What challenges keep you awake at night?
I think the biggest challenge for me is figuring out how I’m going to fit everything I need to get done in one day. I guess that can be a good challenge, however an entrepreneur does have to know when it’s time to delegate. You can’t be everywhere at once.
As an entrepreneur, is work/life balance ever a problem with you?
In one word: yes. I am a chronic workaholic by full admission, however I am working on creating a work/life balance. Taking some personal time for yourself can be a good thing! I try to take one day and just unplug with yoga, exercise, and spending time with my friends and family.
What is a moment in your career so far that you’re particularly proud of?
I am very fortunate and grateful for every experience I have encountered in the fashion industry and now to have the ability to pass that knowledge on to others starting out their careers in the industry. Receiving an email from a fashion student or emerging designer telling me how much I helped them in launching their brand or career is the ultimate reward for me.

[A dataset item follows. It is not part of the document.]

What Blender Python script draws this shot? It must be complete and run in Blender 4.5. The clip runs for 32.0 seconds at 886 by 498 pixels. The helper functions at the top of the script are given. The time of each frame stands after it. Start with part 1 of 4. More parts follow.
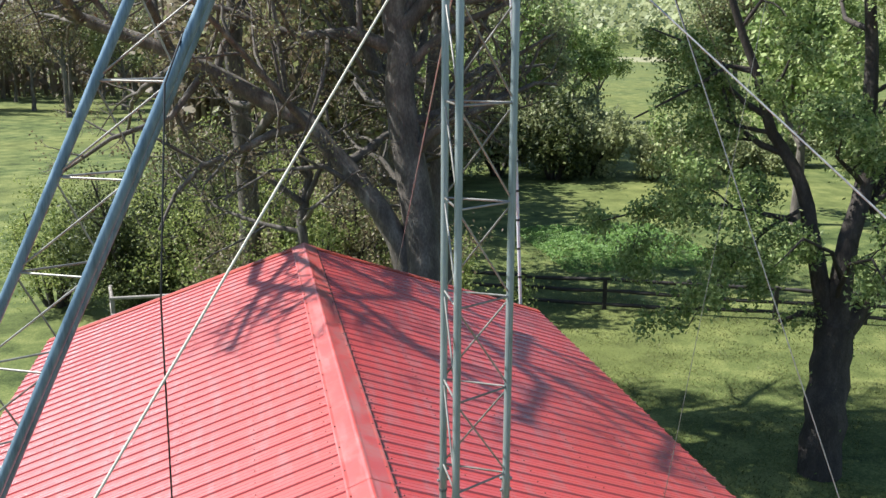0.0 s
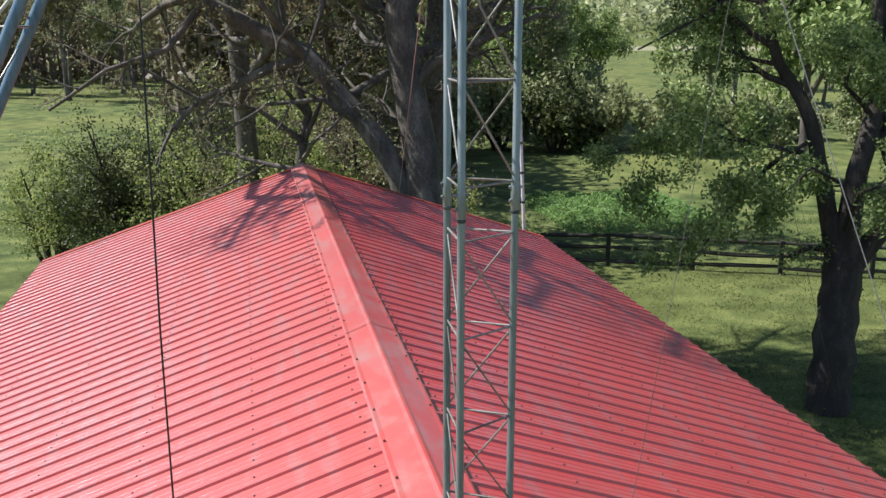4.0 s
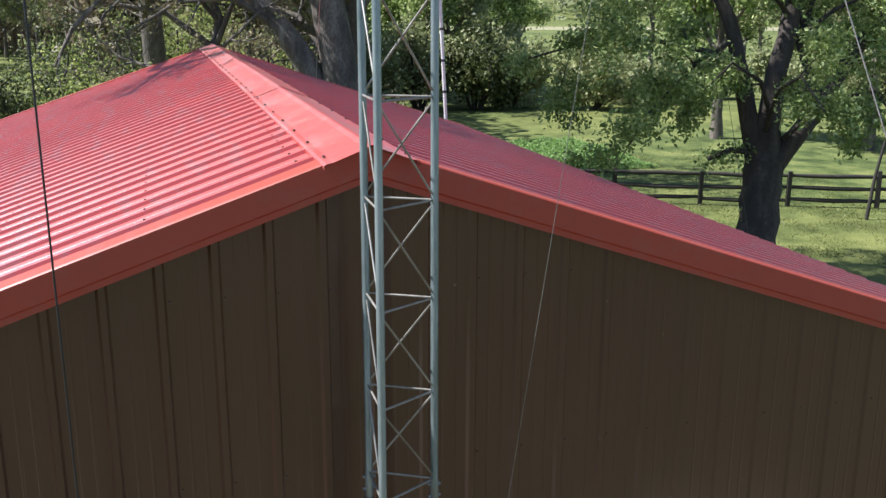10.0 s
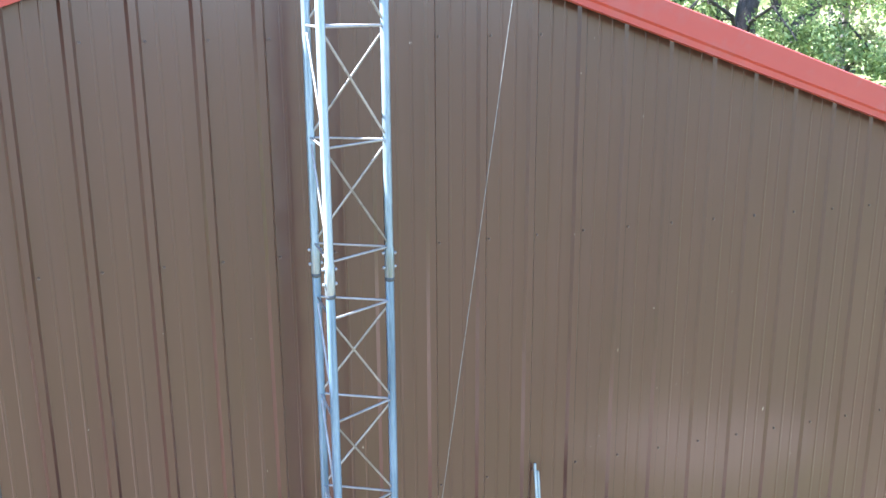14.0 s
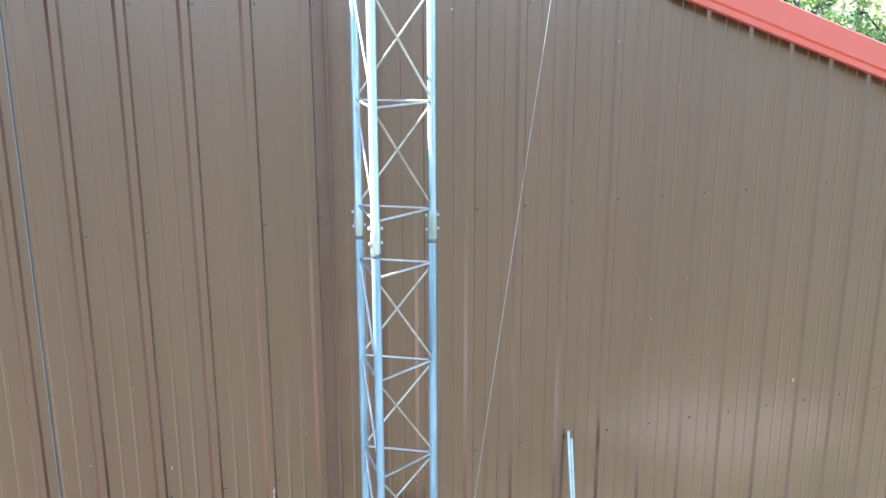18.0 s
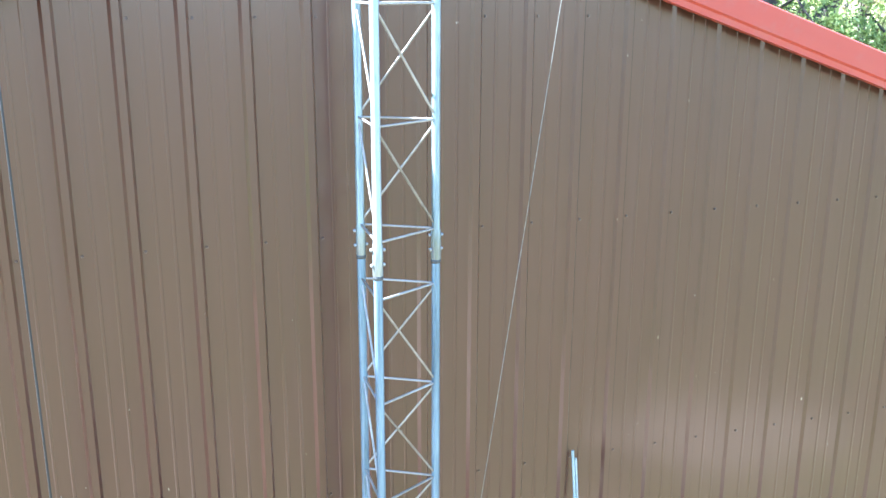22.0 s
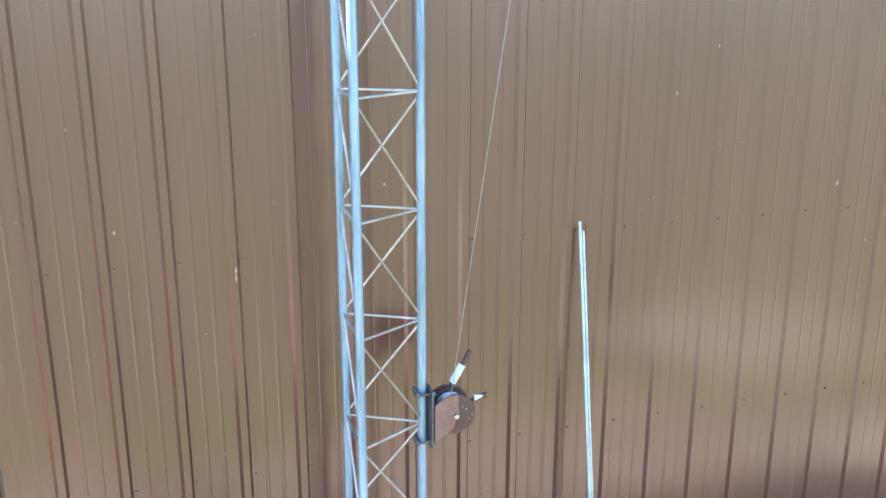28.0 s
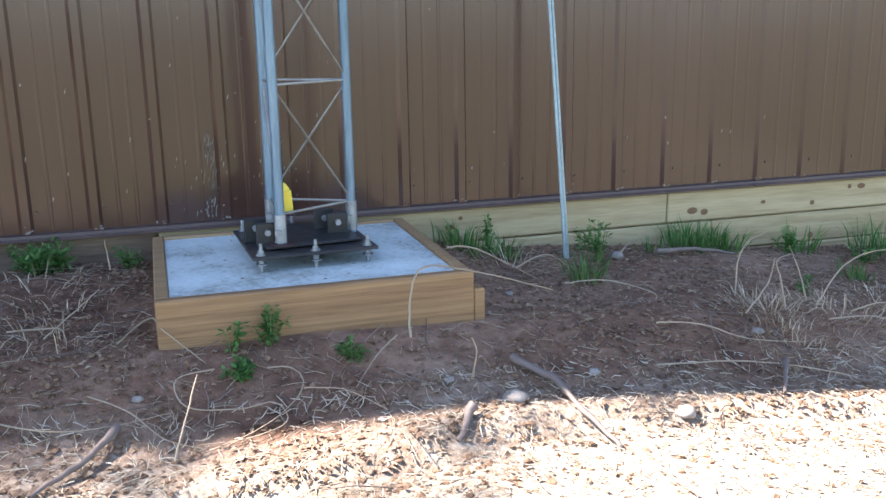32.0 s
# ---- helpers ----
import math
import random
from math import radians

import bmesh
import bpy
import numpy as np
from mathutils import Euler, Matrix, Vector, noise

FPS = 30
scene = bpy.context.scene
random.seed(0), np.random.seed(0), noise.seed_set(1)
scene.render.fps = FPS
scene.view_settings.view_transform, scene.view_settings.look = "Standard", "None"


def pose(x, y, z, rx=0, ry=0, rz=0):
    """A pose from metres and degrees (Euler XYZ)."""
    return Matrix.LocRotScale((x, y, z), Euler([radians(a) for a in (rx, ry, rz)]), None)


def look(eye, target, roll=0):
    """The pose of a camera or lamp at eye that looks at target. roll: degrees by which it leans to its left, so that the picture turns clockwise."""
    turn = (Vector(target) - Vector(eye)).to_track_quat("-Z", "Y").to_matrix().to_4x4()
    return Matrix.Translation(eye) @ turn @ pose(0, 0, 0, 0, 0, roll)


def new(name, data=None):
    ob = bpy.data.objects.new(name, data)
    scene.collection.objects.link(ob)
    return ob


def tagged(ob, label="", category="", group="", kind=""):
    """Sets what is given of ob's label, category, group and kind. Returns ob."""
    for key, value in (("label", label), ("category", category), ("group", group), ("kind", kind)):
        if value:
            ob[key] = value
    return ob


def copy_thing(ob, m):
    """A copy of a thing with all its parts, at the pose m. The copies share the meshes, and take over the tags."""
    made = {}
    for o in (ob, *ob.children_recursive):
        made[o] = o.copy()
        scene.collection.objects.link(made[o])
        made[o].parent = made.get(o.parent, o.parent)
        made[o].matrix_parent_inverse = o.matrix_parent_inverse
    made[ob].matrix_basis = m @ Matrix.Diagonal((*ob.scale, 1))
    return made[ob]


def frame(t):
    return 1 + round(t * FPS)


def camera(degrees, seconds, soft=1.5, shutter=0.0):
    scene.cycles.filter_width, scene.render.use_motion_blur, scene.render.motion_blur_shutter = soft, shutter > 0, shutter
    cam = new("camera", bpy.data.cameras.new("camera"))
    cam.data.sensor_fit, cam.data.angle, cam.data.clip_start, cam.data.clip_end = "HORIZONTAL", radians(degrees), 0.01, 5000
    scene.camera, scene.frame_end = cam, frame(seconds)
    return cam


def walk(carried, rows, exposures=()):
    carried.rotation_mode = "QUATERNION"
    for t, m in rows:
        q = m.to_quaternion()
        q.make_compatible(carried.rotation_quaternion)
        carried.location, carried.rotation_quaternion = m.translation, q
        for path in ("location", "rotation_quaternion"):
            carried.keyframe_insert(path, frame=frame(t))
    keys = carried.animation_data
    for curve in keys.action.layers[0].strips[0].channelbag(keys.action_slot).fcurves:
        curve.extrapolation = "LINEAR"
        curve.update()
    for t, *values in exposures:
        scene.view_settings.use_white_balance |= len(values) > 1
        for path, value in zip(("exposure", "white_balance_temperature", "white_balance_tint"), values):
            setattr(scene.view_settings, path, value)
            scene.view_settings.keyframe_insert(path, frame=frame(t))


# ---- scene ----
cam = camera(50.6, 32.0)
METRES, EYE, TILT, LEAN, TURN = 8.0, 1.5, 0.0, 0.0, 0.0
PATH = [
    (0, (-1.039, -4.085, 8.396), (-0.641, -2.178, 7.942), 0.3),
    (0.5, (-1.046, -4.1, 8.313), (-0.652, -2.193, 7.857), 0.2),
    (1, (-1.049, -4.105, 8.209), (-0.658, -2.198, 7.75), 0.0),
    (1.5, (-1.038, -4.083, 8.095), (-0.651, -2.176, 7.635), 0.1),
    (2, (-1.023, -4.053, 7.965), (-0.641, -2.145, 7.504), 0.2),
    (2.5, (-1.03, -4.06, 7.77), (-0.646, -2.153, 7.307), 0.1),
    (4.5, (-1.038, -4.03, 6.81), (-0.63, -2.129, 6.34), 0.0),
    (5, (-1.026, -3.988, 6.435), (-0.498, -2.119, 5.957), -0.3),
    (5.5, (-1.036, -3.963, 6.108), (-0.475, -2.106, 5.622), -0.1),
    (6, (-1.011, -3.925, 6.038), (-0.45, -2.068, 5.55), 0.0),
    (6.5, (-0.989, -3.895, 6.013), (-0.429, -2.038, 5.525), 0.0),
    (7, (-0.998, -3.904, 5.95), (-0.44, -2.046, 5.462), -0.1),
    (7.5, (-0.994, -3.851, 5.852), (-0.434, -1.995, 5.361), 0.0),
    (8, (-0.994, -3.847, 5.792), (-0.435, -1.991, 5.301), 0.1),
    (8.5, (-1.003, -3.875, 5.771), (-0.445, -2.018, 5.28), 0.1),
    (9, (-1.019, -3.948, 5.69), (-0.463, -2.091, 5.198), 0.2),
    (9.5, (-0.995, -3.875, 5.533), (-0.441, -2.017, 5.041), 0.1),
    (10, (-0.992, -3.919, 5.395), (-0.439, -2.062, 4.899), 0.2),
    (10.5, (-0.992, -3.94, 5.247), (-0.44, -2.084, 4.747), 0.3),
    (11, (-0.972, -3.947, 5.092), (-0.421, -2.09, 4.593), 0.3),
    (11.5, (-0.944, -3.951, 4.94), (-0.394, -2.095, 4.439), 0.2),
    (12, (-0.962, -3.976, 4.82), (-0.413, -2.121, 4.312), 0.5),
    (12.5, (-1.03, -3.988, 4.663), (-0.454, -2.136, 4.177), 0.1),
    (13, (-1.017, -3.856, 4.513), (-0.416, -2.014, 4.017), -0.1),
    (13.5, (-0.929, -3.819, 4.399), (-0.328, -1.982, 3.885), -0.4),
    (14, (-0.866, -3.716, 4.344), (-0.257, -1.882, 3.83), -0.3),
    (14.5, (-0.951, -3.582, 4.335), (-0.318, -1.759, 3.809), -0.1),
    (16.5, (-1.059, -3.568, 4.291), (-0.463, -1.734, 3.761), -0.1),
    (17, (-1.005, -3.578, 4.271), (-0.412, -1.742, 3.745), 0.0),
    (17.5, (-0.927, -3.659, 4.249), (-0.329, -1.826, 3.719), -0.1),
    (18, (-1.012, -3.746, 4.233), (-0.421, -1.909, 3.709), -0.1),
    (18.5, (-1.103, -3.729, 4.261), (-0.515, -1.89, 3.74), 0.0),
    (19, (-1.127, -3.618, 4.269), (-0.535, -1.782, 3.74), 0.1),
    (19.5, (-1.098, -3.549, 4.279), (-0.505, -1.715, 3.746), 0.1),
    (20, (-1.063, -3.595, 4.314), (-0.472, -1.757, 3.791), 0.0),
    (20.5, (-1.061, -3.712, 4.349), (-0.471, -1.877, 3.817), 0.1),
    (21, (-1.088, -3.733, 4.323), (-0.509, -1.894, 3.793), 0.1),
    (21.5, (-1.083, -3.664, 4.325), (-0.505, -1.824, 3.794), 0.1),
    (22, (-0.991, -3.643, 4.3), (-0.402, -1.807, 3.768), 0.2),
    (22.5, (-0.963, -3.708, 4.286), (-0.379, -1.867, 3.766), -0.1),
    (23, (-0.941, -3.759, 4.31), (-0.366, -1.915, 3.792), -0.2),
    (23.5, (-0.933, -3.647, 4.305), (-0.352, -1.805, 3.784), -0.2),
    (24, (-0.923, -3.58, 4.321), (-0.344, -1.74, 3.794), -0.1),
    (24.5, (-0.977, -3.671, 4.342), (-0.396, -1.831, 3.816), -0.1),
    (26.5, (-0.92, -3.734, 4.05), (-0.367, -1.887, 3.519), -0.1),
    (27, (-0.959, -3.674, 3.765), (-0.408, -1.832, 3.216), -0.1),
    (27.5, (-0.965, -3.481, 3.471), (-0.373, -1.656, 2.906), 0.5),
    (28, (-0.857, -3.438, 3.205), (-0.28, -1.608, 2.641), 0.1),
    (28.5, (-0.822, -3.424, 2.885), (-0.231, -1.593, 2.337), 0.3),
    (29, (-0.771, -3.371, 2.576), (-0.187, -1.539, 2.026), 0.0),
    (29.5, (-0.7, -3.349, 2.219), (-0.136, -1.511, 1.669), 0.1),
    (30, (-0.688, -3.442, 1.817), (-0.13, -1.588, 1.316), -0.4),
    (30.5, (-0.677, -3.462, 1.424), (-0.112, -1.601, 0.958), -0.8),
    (31, (-0.643, -3.446, 1.117), (-0.084, -1.587, 0.635), -0.8),
    (31.5, (-0.589, -3.476, 1.006), (-0.029, -1.621, 0.511), -0.6),
    (32, (-0.595, -3.498, 0.99), (-0.031, -1.639, 0.515), -1.0),
]
EXPOSURE = [(0, 0.98, 6100, 7), (2.5, 0.86, 6100, 7), (4.5, 0.6, 6100, 9), (6, 0.65, 6100, 9), (9, 0.95, 6050, 10), (11, 1.25, 5950, 11), (12, 1.7, 5750, 12), (13, 2.45, 5500, 16), (14, 3.35, 5400, 16), (17, 3.74, 5400, 9), (24.5, 3.74, 5400, 9), (27, 3.75, 5650, 8), (28, 3.85, 5850, 9), (30, 3.95, 6100, 10), (31, 3.78, 6200, 12), (32, 2.78, 6300, 14)]
walk(cam, [(t, look(eye, target, roll)) for t, eye, target, roll in PATH], EXPOSURE)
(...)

What are some of the rules you live by?
- Make time to think and breathe.
- Invest your life in what you love.
What qualities does it take for someone to be a successful entrepreneur?
You need to have patience, be an excellent multitasker and stay organized.
What are the questions you’re most often asked by those you mentor?
Fashion students often ask me why they aren’t getting responses to the countless amounts of resumes they send to prospective employers. I always tell them that’s not enough – that they have go above and beyond. It’s not just about sending a cover letter and resume anymore. It’s all about creating a personal brand.
Emerging designers tell me they never hear back from a retail buyer. They also need to make sure their brand has a reason for being in existence. If they can’t explain what their collection stands for, then their message will not get across to a retail buyer! I try to help them clarify this and set them up for success.
What one piece of advice do you wish you could tell a younger version of yourself?
Network, network, network. You never know who you are going to meet and what opportunities might lie ahead.